Planetary-scale systems like GDELT leverage the full capability of the modern cloud to move enormous volumes of data across the world as it ingests and analyzes global reporting. Such immensely complex systems can exhibit similarly intricately complex behaviors that can be difficult to fully understand at the level of a single VM or cluster. Sometimes the most powerful insights come from looking across entire subsystems via GCP's Cloud Logging and Network Intelligence Center visualizations.
For example, the timeline below plots a brief glimpse of a single small ingest subsystem, capturing both its steady-state behavior and anomalous peaks and troughs. In this case it is immediately clear that isolated instantaneous peaks can reach more than 3x its steady-state ingest bandwidth for brief bursts. By visualizing in this manner, the troughs preceding those instantaneous peaks are clearly visible as leading edge indicators of technical issues in the upstream data feed that signal an impending surge – suggesting that such anomalies could be used to prewarm additional downstream processing capability to reduce the pressure on automated scaling systems.

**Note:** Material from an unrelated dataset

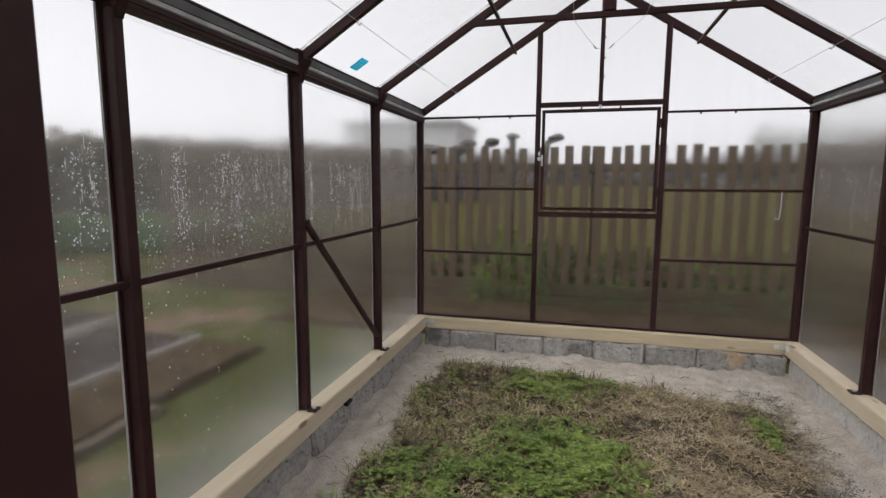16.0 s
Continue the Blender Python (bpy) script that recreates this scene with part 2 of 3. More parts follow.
GRASS = blades_material("mown_grass", [(0.05, (0.045, 0.032, 0.022)), (0.25, (0.20, 0.15, 0.095)), (0.42, (0.12, 0.10, 0.028)), (0.58, (0.18, 0.158, 0.042)), (0.75, (0.30, 0.25, 0.115)), (0.95, (0.52, 0.44, 0.31))])
CLOVER = blades_material("clover_leaves", [(0.1, (0.055, 0.085, 0.014)), (0.5, (0.135, 0.205, 0.030)), (0.9, (0.27, 0.345, 0.065))], 0.5)
WEED = blades_material("broad_weed_leaves", [(0.1, (0.075, 0.046, 0.027)), (0.34, (0.085, 0.095, 0.030)), (0.62, (0.185, 0.18, 0.075)), (0.9, (0.45, 0.375, 0.235))], 0.55)
STRAW = blades_material("dry_straw", [(0.05, (0.075, 0.052, 0.034)), (0.3, (0.25, 0.187, 0.112)), (0.65, (0.435, 0.345, 0.21)), (0.95, (0.68, 0.57, 0.39))], 0.8)
HEDGE = blades_material("hedge_leaves", [(0.1, (0.06, 0.105, 0.032)), (0.5, (0.105, 0.175, 0.052)), (0.9, (0.16, 0.235, 0.08))], 0.7, 0.3)
BROWNHEDGE = blades_material("withered_hedge_leaves", [(0.1, (0.22, 0.19, 0.145)), (0.5, (0.33, 0.285, 0.22)), (0.9, (0.44, 0.385, 0.305))], 0.8, 0.3)
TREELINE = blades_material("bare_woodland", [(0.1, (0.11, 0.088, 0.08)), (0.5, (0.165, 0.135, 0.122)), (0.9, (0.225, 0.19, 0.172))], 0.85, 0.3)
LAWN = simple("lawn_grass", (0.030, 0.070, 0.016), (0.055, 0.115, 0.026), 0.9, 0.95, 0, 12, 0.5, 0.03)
# Paler than the woodland: the haze of distance is put into the leaf colour.
PALETREES = blades_material("haze_tinted_far_trees", [(0.1, (0.40, 0.41, 0.38)), (0.5, (0.47, 0.48, 0.45)), (0.9, (0.54, 0.55, 0.52))], 0.85, 0.3)
TALLGRASS = blades_material("rank_grass", [(0.1, (0.040, 0.030, 0.014)), (0.4, (0.060, 0.066, 0.018)), (0.7, (0.095, 0.105, 0.026)), (0.95, (0.16, 0.125, 0.045))], 0.8, 0.8)


def meadow_material():
    m, n, l, b = material("meadow_grass")
    v = coords(n, l)
    patch = ramp(n, l, noise_tex(n, l, v, 0.38, 5, 0.6), [(0.28, (0.065, 0.046, 0.020)), (0.45, (0.108, 0.082, 0.030)), (0.58, (0.086, 0.084, 0.026)), (0.75, (0.135, 0.102, 0.044))])
    tuft = ramp(n, l, noise_tex(n, l, v, 5.0, 5, 0.7), [(0.3, (0.6, 0.6, 0.6)), (0.7, (1.15, 1.15, 1.1))])
    l.new(mix(n, l, 1.0, patch, tuft, "MULTIPLY"), b.inputs["Base Color"])
    b.inputs["Roughness"].default_value, b.inputs["Specular IOR Level"].default_value = 0.95, 0.05
    bump(n, l, b, noise_tex(n, l, v, 9, 6), 0.6, 0.04)
    return m


MEADOW = meadow_material()
DEAD = blades_material("dead_brown_stalks", [(0.1, (0.05, 0.035, 0.025)), (0.5, (0.13, 0.095, 0.065)), (0.9, (0.24, 0.19, 0.13))], 0.85, 3.0)
LUSH = blades_material("fresh_weed_leaves", [(0.1, (0.10, 0.175, 0.02)), (0.5, (0.16, 0.28, 0.034)), (0.9, (0.22, 0.34, 0.05))], 0.6, 1.0)


def ground_inside():
    m, n, l, b = material("sand_and_soil")
    v = coords(n, l)
    at = n.new("ShaderNodeAttribute")
    at.attribute_name = "soil"
    sand = ramp(n, l, noise_tex(n, l, v, 9, 6, 0.65), [(0.3, (0.52, 0.465, 0.40)), (0.7, (0.75, 0.685, 0.605))])
    grit = ramp(n, l, noise_tex(n, l, v, 110, 4, 0.7), [(0.32, (0.70, 0.69, 0.68)), (0.6, (1.08, 1.08, 1.08))])
    sand = mix(n, l, 1.0, sand, grit, "MULTIPLY")
    soil = ramp(n, l, noise_tex(n, l, v, 14, 7, 0.7), [(0.32, (0.065, 0.047, 0.037)), (0.5, (0.185, 0.143, 0.115)), (0.7, (0.37, 0.31, 0.26))])
    turf = n.new("ShaderNodeAttribute")
    turf.attribute_name = "turf"
    # Dark humus; its colour also holds the shade in gaps between grass clumps.
    shaded_humus = ramp(n, l, noise_tex(n, l, v, 30, 6, 0.7), [(0.3, (0.05, 0.04, 0.03)), (0.7, (0.17, 0.142, 0.11))])
    soil = mix(n, l, turf.outputs["Fac"], soil, shaded_humus)
    br = n.new("ShaderNodeMath")
    br.operation = "MULTIPLY_ADD"
    l.new(noise_tex(n, l, v, 24, 6, 0.7), br.inputs[0])
    br.inputs[1].default_value = 1.0
    l.new(at.outputs["Fac"], br.inputs[2])
    fac = ramp(n, l, br.outputs[0], [(0.66, (0, 0, 0)), (1.14, (1, 1, 1))])
    l.new(mix(n, l, fac, sand, soil), b.inputs["Base Color"])
    b.inputs["Roughness"].default_value = 0.97
    bump(n, l, b, noise_tex(n, l, v, 38, 9, 0.78), 1.0, 0.022)
    return m


GROUND_IN = ground_inside()
PALELEAF = blades_material("pale_weed_leaves", [(0.1, (0.16, 0.185, 0.085)), (0.5, (0.26, 0.285, 0.14)), (0.9, (0.42, 0.41, 0.23))], 0.5)


def ground_outside():
    m, n, l, b = material("garden_ground")
    v = coords(n, l)
    g = ramp(n, l, noise_tex(n, l, v, 1.1, 6, 0.6), [(0.3, (0.06, 0.055, 0.023)), (0.55, (0.075, 0.083, 0.027)), (0.75, (0.105, 0.094, 0.044))])
    s = ramp(n, l, noise_tex(n, l, v, 3, 6), [(0.3, (0.13, 0.09, 0.06)), (0.7, (0.2, 0.145, 0.1))])
    l.new(mix(n, l, ramp(n, l, noise_tex(n, l, v, 0.55, 4), [(0.52, (0, 0, 0)), (0.62, (1, 1, 1))]), g, s), b.inputs["Base Color"])
    b.inputs["Roughness"].default_value = 0.95
    bump(n, l, b, noise_tex(n, l, v, 14, 6), 0.7, 0.03)
    return m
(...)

One of the most powerful tools for visualizing the behavior of complex subsystems is GCP's Network Intelligence Center's Network Topology mapping system that makes it possible to visualize an entire system, looking across its entire global network flows. Here we show a single instantaneous snapshot of network flows to and from Serbia through a small specialized GDELT GEN5 fleet management subsystem as it is just beginning to spin up for a regression test (at this instant it had just initialized status for 93 countries), allowing us to watch how each component comes online and to observe how its global and geographic self-healing behaviors perform as we put it through various degradation tests.